自分で考えるということをメインに考えた場合、自分が画像や映像化するのではなく、他人が用意し、編集した画像や映像を観ると、そのイメージからは離れられなくなる。

わかりやすく噛み砕いて説明するということは、実は本質から外れてしまうかもしれない。
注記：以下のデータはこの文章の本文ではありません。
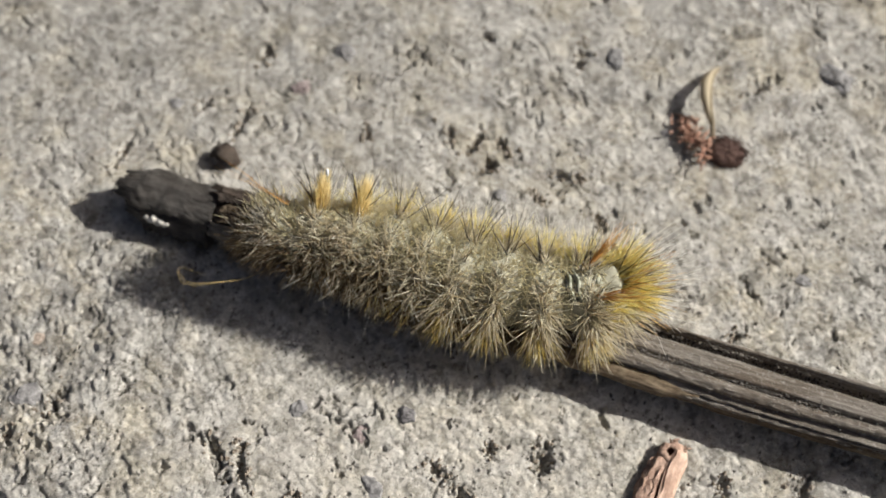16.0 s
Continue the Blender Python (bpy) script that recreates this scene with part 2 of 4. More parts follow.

本質的なものは抽象的でわかりにくいので、わかりやすくするために具体的な例えが使われる。

その噛み砕いた説明や例えを聞いてわかった気になってしまう。

自分で考えることが出来なくなる。

見せられた画像が本物とは限らないのに。

見せられた映像は本物の極々一部を切り取っただけのものなのに。

百聞は一見にしかずと言うが、写真の一見と生の体験としての一見では意味合いが違う。

 

視覚は具体的で個別的なものだ。

文字情報はそれよりは抽象的だ。

 

かつて教育実習で塾の講義と同じようにわかりやすくて楽しいを心がけた僕の授業に対して、ある教員は「君の授業は塾の授業だね」と言われた。

当時は反発心しかなかったが、今は自分なりにその言葉の意味を噛みしめている。

 

わかりやすさだけでなく、自分で考える力をつけることを大切にするなら、学ぶツールが変わってくるのかもしれない。